112 anni fa nasceva Miklós Radnóti, da una famiglia ebrea; la madre morì nel partorirlo e così pure il fratello gemello; il padre morì quando lui aveva dodici anni. Dopo essersi diplomato in una scuola boema per il commercio tessile, si impiega nell’azienda dello zio, suo tutore. Nel 1930-34 compie gli studi universitari in filologia romanza e ungherese a Szeged, dove è allievo di Sándor Sik (poeta, teologo, filosofo, intellettuale cattolico) e dove partecipa alla fondazione del Circolo socialista dei giovani artisti di Szeged (Szegedi Fiatalok Művészeti Kollégiuma). Nel '35 sposa Fanni Gyarmati, con cui si era fidanzato quando aveva diciassette anni. Per le leggi razziali gli viene impedito di insegnare. Viene mandato per tre volte ai lavori forzati in vari lager in Ungheria e in Serbia, tra i soldati-prigionieri ebrei e comunisti. Viene ucciso nel novembre del '44 da militari nazisti ungheresi, insieme a ventuno compagni. Nel '46, quando il corpo viene riesumato da una fossa comune, si trova nei suoi abiti “Il taccuino di Bor”, con i versi scritti in prigionia.

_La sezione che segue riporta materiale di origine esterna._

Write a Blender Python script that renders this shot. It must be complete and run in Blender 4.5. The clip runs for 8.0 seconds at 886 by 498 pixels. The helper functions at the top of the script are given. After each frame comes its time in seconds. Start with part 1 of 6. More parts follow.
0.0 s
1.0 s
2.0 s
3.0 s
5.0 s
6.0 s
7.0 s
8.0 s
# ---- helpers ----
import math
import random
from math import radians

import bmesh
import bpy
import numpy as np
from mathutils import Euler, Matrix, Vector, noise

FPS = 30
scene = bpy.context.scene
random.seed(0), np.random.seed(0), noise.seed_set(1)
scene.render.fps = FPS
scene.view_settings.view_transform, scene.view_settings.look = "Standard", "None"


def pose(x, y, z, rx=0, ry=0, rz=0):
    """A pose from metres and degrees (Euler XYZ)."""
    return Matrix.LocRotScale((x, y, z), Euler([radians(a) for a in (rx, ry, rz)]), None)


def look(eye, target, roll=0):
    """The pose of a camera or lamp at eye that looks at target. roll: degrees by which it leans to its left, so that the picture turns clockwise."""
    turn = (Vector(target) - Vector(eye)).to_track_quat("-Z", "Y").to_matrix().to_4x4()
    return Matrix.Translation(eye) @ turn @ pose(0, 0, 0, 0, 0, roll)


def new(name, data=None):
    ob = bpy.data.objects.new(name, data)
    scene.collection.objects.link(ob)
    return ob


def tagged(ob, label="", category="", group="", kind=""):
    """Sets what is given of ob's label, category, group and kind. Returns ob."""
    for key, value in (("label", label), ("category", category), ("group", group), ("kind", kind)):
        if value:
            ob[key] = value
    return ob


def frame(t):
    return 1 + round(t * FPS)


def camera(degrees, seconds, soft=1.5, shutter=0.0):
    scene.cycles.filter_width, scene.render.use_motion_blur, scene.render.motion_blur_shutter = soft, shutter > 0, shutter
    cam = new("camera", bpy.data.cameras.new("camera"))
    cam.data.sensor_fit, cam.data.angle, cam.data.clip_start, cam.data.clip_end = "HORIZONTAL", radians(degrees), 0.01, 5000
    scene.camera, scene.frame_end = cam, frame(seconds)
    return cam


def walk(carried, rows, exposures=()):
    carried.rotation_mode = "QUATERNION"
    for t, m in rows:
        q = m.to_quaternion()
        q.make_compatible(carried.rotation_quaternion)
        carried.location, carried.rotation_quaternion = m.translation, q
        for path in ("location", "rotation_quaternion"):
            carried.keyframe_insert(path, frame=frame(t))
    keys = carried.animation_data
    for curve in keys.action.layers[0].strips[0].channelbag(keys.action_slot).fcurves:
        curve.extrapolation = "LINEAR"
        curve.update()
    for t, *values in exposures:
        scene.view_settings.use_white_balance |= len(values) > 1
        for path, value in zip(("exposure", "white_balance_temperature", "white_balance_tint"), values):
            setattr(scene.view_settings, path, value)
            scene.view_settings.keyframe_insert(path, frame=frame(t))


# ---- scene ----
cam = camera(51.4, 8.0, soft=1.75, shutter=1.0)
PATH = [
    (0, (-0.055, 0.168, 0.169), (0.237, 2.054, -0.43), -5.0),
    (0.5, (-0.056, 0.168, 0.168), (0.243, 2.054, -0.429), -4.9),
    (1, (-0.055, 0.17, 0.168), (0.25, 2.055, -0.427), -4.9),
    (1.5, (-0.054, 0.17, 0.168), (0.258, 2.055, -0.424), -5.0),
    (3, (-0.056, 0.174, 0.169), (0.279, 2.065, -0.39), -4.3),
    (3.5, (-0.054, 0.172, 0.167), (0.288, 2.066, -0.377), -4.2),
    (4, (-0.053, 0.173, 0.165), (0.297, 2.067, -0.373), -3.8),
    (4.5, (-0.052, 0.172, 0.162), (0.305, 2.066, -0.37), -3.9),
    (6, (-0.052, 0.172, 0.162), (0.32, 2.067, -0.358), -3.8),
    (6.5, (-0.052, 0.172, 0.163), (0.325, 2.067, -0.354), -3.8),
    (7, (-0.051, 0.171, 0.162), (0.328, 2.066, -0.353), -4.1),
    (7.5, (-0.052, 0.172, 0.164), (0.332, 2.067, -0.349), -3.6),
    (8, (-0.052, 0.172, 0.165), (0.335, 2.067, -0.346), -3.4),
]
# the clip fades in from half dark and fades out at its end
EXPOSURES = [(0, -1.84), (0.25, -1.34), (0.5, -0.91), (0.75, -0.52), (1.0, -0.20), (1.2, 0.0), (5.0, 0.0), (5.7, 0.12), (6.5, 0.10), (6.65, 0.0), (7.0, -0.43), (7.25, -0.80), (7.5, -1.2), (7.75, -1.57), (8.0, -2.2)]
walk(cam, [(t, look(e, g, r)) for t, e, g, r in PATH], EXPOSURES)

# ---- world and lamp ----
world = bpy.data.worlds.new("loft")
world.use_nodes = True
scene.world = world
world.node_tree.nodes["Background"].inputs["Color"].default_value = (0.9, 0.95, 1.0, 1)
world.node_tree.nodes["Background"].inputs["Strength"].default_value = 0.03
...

Alla sua vita è stato dedicato nel '61 il primo musical ungherese, Un amore, tre notti (opera del drammaturgo Miklós Hubay, del poeta István Vas e del compositore György Ránki) e nell'89 il film Forced March (Marcia forzata) mai distribuito in Italia.
Come scrive Edith Bruck, Miklós Radnóti "rappresenta un caso unico nella storia della letteratura ebraica: il solo poeta che è riuscito a comporre anche all'interno del campo di concentramento dove era rinchiuso." I suoi ultimi versi prendono luce e intensità proprio dalla condizione in cui sono stati scritti.
Così Cecilia Malaguti: “Conscio della intenzione dei nazisti di disumanizzare, depersonificare i prigionieri, l'intellettuale nel lager si raccoglie in se stesso. Il soggetto lirico, rinserrato in questa sua autonomia, è sospeso in uno spazio astratto, quasi ideale, tanto da sembrare distillare la propria esperienza e la realtà tutta, trasferire la propria parola sul piano di una contemplazione e conversazione che sfiora il sublime.”
Tra le sue raccolte di poesie più note ricordiamo: “Pogányköszöntő” (Saluto pagano, 1930); “Újmódi pásztorok éneke” (Canto dei nuovi pastori, 1932); “Lábadozó szél” (Il vento convalescente, 1933); “Újhold” (Novilunio, 1935); “Járkálj csak, halálraítélt!” (Cammina pure, condannato a morte, 1936); “Meredek út” (Strada ripida, 1938); “Ikrek hava” (Nel segno dei gemelli, 1940); “Tajtékos ég” (Cielo schiumoso, postumo, 1946).
Radnóti è stato un abile traduttore di vari poeti europei, soprattutto tedeschi (Ivún Goll) e francesi (G. Apollinaire, J. La Fontaine). Ne pubblicò un'antologia: Orfeus nyomában (Sulle tracce di Orfeo, 1943).
In Italia sono state pubblicate diverse antologie dei versi di Radnóti: nel '58 “Poesie scelte” (Edizioni Fussi, a cura di László Pálinkás e Umberto Albini); nel '64 “Ora la morte e un fiore di pazienza e altre poesie”, traduzione di Edith Bruck e Nelo Risi (estratto da n.33/1964 de L'Europa letteraria); sempre nel '64 “Scritto verso la morte” (D’Urso, traduzione di Marinka Dallos e Gianni Toti); del '95 “Ero fiore sono diventato radice” (Fahrenheit, traduzione di M. Dallos e G. Toti); nel '99 “Poesie” (Bulzoni, traduzione di Dell’Agense e Anna Weisz Rado); nel 2009 “Mi capirebbero le scimmie” (Donzelli, traduzione di Edith Bruck). Nel gennaio del 2019 è stato inoltre pubblicato il volume fotografico di Emanuele Mascioni: “Il taccuino di Bor” (Digid’a Roma) con alcune poesie inedite in italiano di Radnóti scritte appunto nel suo taccuino e tradotte da Edit Bruck, presentato nell’ambito dell’omonima mostra presso l’Accademia d’Ungheria in Roma.